[start DATA BLOCK]
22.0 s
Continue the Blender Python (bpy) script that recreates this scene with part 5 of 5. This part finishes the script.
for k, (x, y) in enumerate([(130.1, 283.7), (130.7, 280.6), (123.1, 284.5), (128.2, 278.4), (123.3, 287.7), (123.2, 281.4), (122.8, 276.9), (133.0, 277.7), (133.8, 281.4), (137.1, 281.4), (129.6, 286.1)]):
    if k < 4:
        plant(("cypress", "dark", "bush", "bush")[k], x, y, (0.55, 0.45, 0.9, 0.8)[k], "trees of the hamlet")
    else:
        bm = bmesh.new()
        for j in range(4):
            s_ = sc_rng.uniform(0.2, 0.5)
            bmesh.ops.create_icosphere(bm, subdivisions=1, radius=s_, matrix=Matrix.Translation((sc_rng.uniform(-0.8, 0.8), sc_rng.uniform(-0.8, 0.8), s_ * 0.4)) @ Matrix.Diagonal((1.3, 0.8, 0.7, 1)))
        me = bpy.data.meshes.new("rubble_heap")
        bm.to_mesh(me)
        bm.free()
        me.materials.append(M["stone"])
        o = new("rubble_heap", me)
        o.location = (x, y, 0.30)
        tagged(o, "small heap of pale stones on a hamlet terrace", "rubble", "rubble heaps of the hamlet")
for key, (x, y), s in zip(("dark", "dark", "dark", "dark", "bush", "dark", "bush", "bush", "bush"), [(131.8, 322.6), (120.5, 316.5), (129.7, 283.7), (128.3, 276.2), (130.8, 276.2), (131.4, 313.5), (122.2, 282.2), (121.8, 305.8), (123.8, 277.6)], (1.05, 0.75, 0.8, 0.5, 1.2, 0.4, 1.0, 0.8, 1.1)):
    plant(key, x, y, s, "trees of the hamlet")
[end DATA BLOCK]
* WHAT YOU WILL DO
The listing above must be transcribed exactly, line by line.

* ANSWER TO THE TASK
22.0 s
Continue the Blender Python (bpy) script that recreates this scene with part 5 of 5. This part finishes the script.
for k, (x, y) in enumerate([(130.1, 283.7), (130.7, 280.6), (123.1, 284.5), (128.2, 278.4), (123.3, 287.7), (123.2, 281.4), (122.8, 276.9), (133.0, 277.7), (133.8, 281.4), (137.1, 281.4), (129.6, 286.1)]):
    if k < 4:
        plant(("cypress", "dark", "bush", "bush")[k], x, y, (0.55, 0.45, 0.9, 0.8)[k], "trees of the hamlet")
    else:
        bm = bmesh.new()
        for j in range(4):
            s_ = sc_rng.uniform(0.2, 0.5)
            bmesh.ops.create_icosphere(bm, subdivisions=1, radius=s_, matrix=Matrix.Translation((sc_rng.uniform(-0.8, 0.8), sc_rng.uniform(-0.8, 0.8), s_ * 0.4)) @ Matrix.Diagonal((1.3, 0.8, 0.7, 1)))
        me = bpy.data.meshes.new("rubble_heap")
        bm.to_mesh(me)
        bm.free()
        me.materials.append(M["stone"])
        o = new("rubble_heap", me)
        o.location = (x, y, 0.30)
        tagged(o, "small heap of pale stones on a hamlet terrace", "rubble", "rubble heaps of the hamlet")
for key, (x, y), s in zip(("dark", "dark", "dark", "dark", "bush", "dark", "bush", "bush", "bush"), [(131.8, 322.6), (120.5, 316.5), (129.7, 283.7), (128.3, 276.2), (130.8, 276.2), (131.4, 313.5), (122.2, 282.2), (121.8, 305.8), (123.8, 277.6)], (1.05, 0.75, 0.8, 0.5, 1.2, 0.4, 1.0, 0.8, 1.1)):
    plant(key, x, y, s, "trees of the hamlet")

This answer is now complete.